The lost driver then looks at me blankly, as if saying— Oops, I asked a real Asian woman. Some drivers show their disappointment, some sigh when they see Haruki Murakami’s books and a Hello Kitty bag in my car; perhaps, holding Li-Young Lee’s poetry book is not really helpful either. I would like to say louder “Can’t you see I am foreign?” pulling up my black hair.

Unfortunately my directions are sometimes wrong— maybe a fifty-fifty chance—I really regret contributing to the Asian woman’s stereotype…

Then I think of myself when I get lost in Japan. I realize that I have never asked for directions in Japan yet. I might ask how to buy train tickets or schedules, but do not remember that I asked directions from anybody.

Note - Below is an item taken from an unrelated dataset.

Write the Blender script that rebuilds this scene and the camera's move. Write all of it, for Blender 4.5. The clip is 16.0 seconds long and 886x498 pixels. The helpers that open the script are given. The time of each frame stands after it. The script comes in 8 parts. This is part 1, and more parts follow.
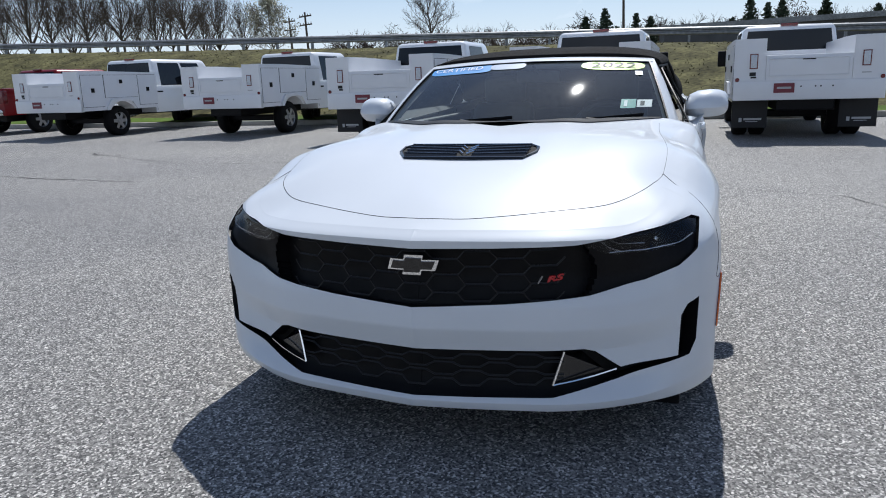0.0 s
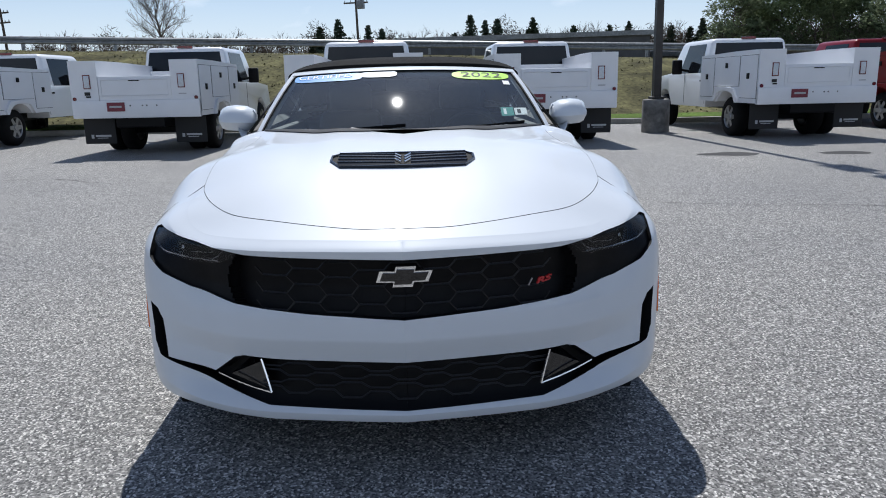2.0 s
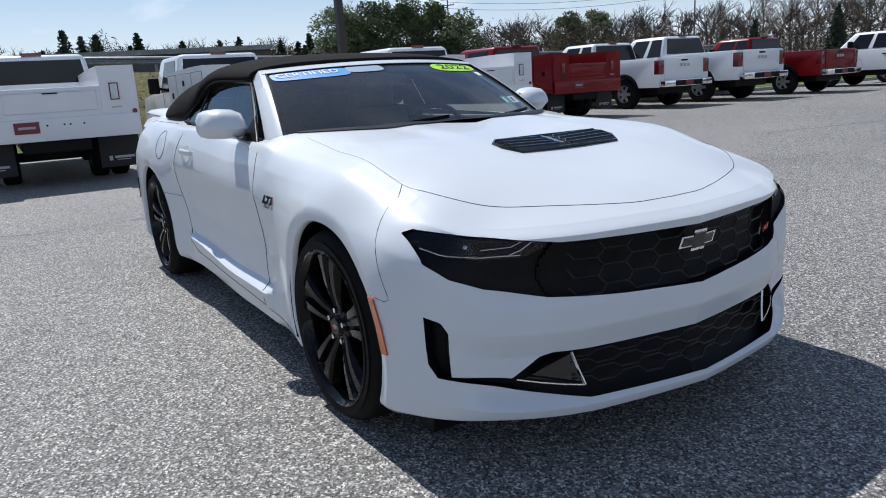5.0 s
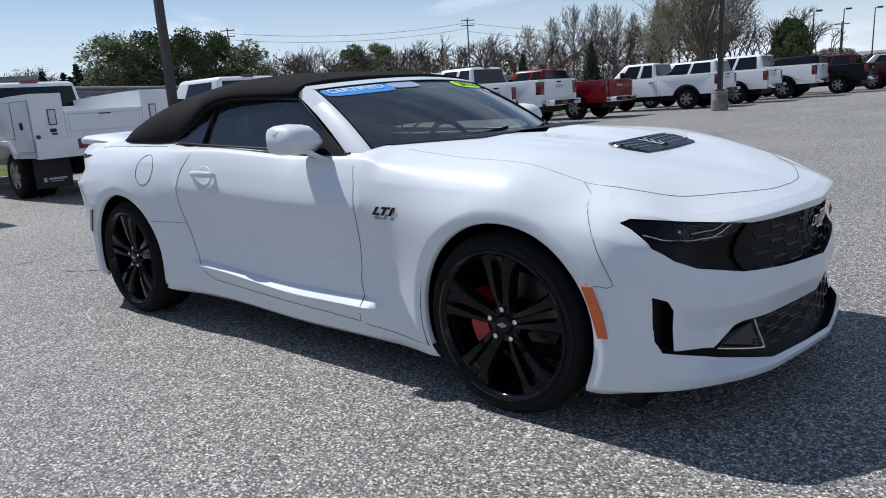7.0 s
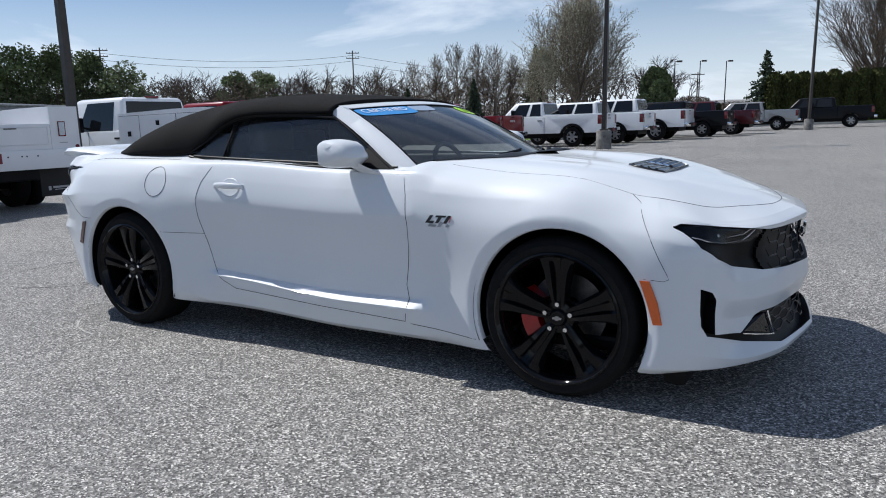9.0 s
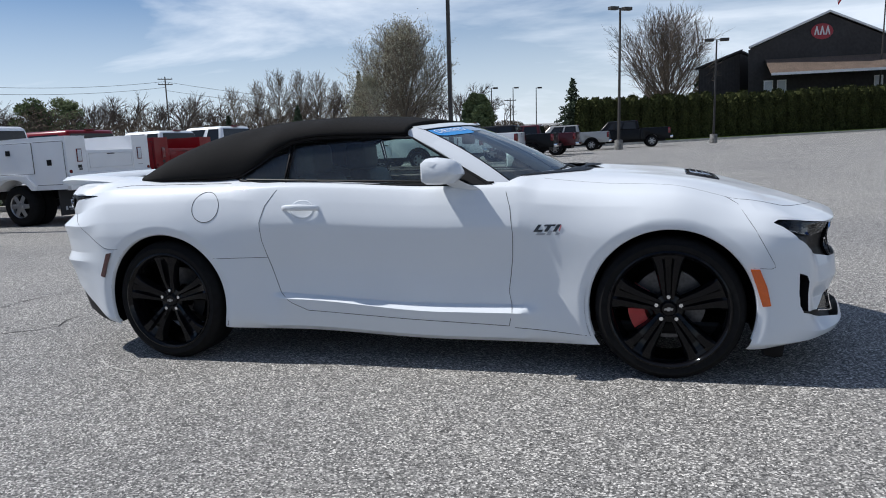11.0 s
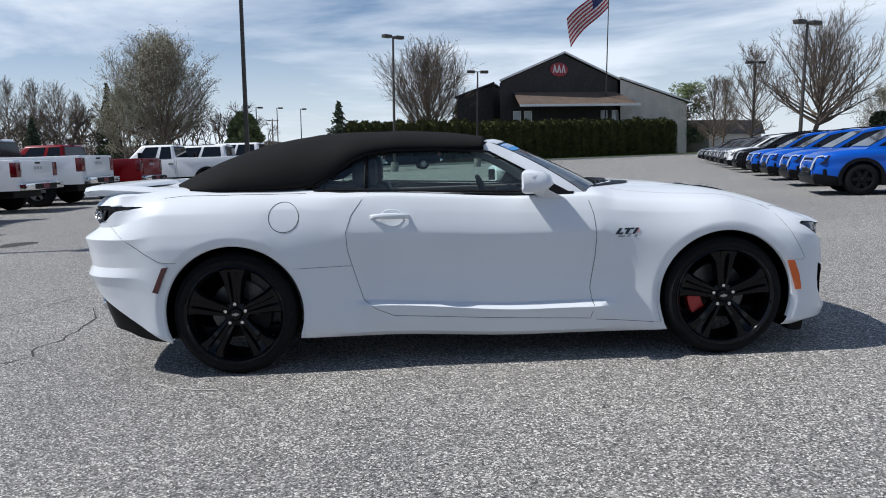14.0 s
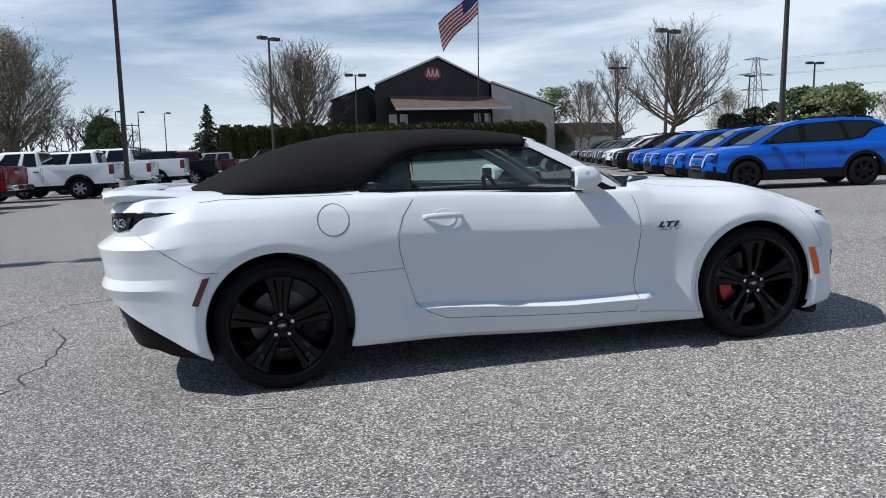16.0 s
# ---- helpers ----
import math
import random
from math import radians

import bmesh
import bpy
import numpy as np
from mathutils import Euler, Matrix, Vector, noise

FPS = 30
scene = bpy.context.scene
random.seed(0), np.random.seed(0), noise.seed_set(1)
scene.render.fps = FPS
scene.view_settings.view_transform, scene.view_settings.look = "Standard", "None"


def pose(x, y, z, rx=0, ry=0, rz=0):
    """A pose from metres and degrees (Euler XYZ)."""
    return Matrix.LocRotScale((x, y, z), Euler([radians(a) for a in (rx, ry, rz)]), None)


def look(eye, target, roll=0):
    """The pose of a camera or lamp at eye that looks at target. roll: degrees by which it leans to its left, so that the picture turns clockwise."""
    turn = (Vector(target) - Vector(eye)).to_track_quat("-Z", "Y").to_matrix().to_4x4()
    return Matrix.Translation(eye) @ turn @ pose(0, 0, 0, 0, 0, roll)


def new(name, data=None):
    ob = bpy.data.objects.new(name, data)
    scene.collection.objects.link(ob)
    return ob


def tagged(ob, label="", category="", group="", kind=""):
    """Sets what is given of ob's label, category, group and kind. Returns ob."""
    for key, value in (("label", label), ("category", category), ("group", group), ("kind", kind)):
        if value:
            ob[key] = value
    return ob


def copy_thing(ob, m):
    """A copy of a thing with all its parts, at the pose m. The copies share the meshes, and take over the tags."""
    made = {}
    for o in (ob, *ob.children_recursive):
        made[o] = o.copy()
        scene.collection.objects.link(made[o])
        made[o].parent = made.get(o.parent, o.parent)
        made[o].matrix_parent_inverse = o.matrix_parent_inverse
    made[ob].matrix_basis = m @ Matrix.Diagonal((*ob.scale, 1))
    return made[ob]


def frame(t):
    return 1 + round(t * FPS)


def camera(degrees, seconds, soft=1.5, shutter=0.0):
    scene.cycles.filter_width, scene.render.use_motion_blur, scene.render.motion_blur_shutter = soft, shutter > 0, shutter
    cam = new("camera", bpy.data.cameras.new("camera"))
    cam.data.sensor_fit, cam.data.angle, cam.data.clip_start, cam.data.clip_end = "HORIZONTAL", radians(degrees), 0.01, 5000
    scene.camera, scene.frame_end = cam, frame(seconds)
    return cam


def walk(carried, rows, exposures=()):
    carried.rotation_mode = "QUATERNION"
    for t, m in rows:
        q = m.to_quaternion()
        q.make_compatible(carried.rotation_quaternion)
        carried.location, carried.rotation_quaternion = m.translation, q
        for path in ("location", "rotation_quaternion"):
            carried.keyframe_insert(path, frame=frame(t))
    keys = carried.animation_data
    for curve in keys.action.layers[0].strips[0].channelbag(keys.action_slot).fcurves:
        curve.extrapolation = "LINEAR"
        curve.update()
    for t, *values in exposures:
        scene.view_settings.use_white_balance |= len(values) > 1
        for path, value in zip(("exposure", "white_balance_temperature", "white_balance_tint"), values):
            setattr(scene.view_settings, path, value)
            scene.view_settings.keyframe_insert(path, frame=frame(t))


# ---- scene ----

In Japan, visitors from all over the world ask me directions instead— maybe because I can speak English more than regular Japanese citizens. Once an American couple from Ohio was looking for a trout sushi restaurant in Kyoto. I guided them there and ordered chirashi-zushi (beautifully decorated sushi) with them because I was also hungry. While we were waiting for sushi, I even taught them how to use chopsticks and hold a soup bowl properly.

I am happy helping people who are lost outside their comfort zone. In addition, those people give me inspiration for composing poems. From these short conversations, I am inspired by their faces (some have amazing eye colors), their destinations (why are they going there?), and many new discoveries.

Sometime, I walk with these people halfway to their destination. I met a lost person from Nepal who was looking for a post office. He did not speak much English, but I found out that he had a mother who recently passed away from breast cancer. He could not go back to his country for her funeral; therefore, his sister sent a package full of his mother’s memories.

That was an amazing moment for a poet. All imagination, all possibilities in the package from Nepal and I want to write about it. I want my poems to be a transmitter for those who have been through unexpected experiences and survived their moments. I just listen to their stories and wait for something to click in my brain. I screamed, “Thank you very much for asking me for directions!”

After I give directions, I always check an online map to confirm that I answered correctly after I get home. More and more now, I am comfortable in downtown Chicago and suburban neighborhoods; however, I also forget and mix street names up in my memory sometimes.

Once, a Japanese tourist in Chicago asked me “Where is a public restroom?” At the time, I did not know of many public restrooms in downtown. I felt very sorry that I could not answer him in his moment of urgency. Now, I know almost every corner of accessible public restrooms— the ones I use so I know they are clean and safe— but nobody has asked the question again yet. Perhaps, people have never guessed that this tiny Asian woman has a map of the surrounding public bathrooms in her brain, and that she is looking for poetic inspiration.


Naoko Fujimoto was born in Nagoya, Japan. She is a poet & artist, occasionally pianist. Her current favorite word is “spatula” - she found seventeen spatulas in her apartment; none of them are from her purchase— but she is not an admitted spatula collector or detective of all seventeen spatulas.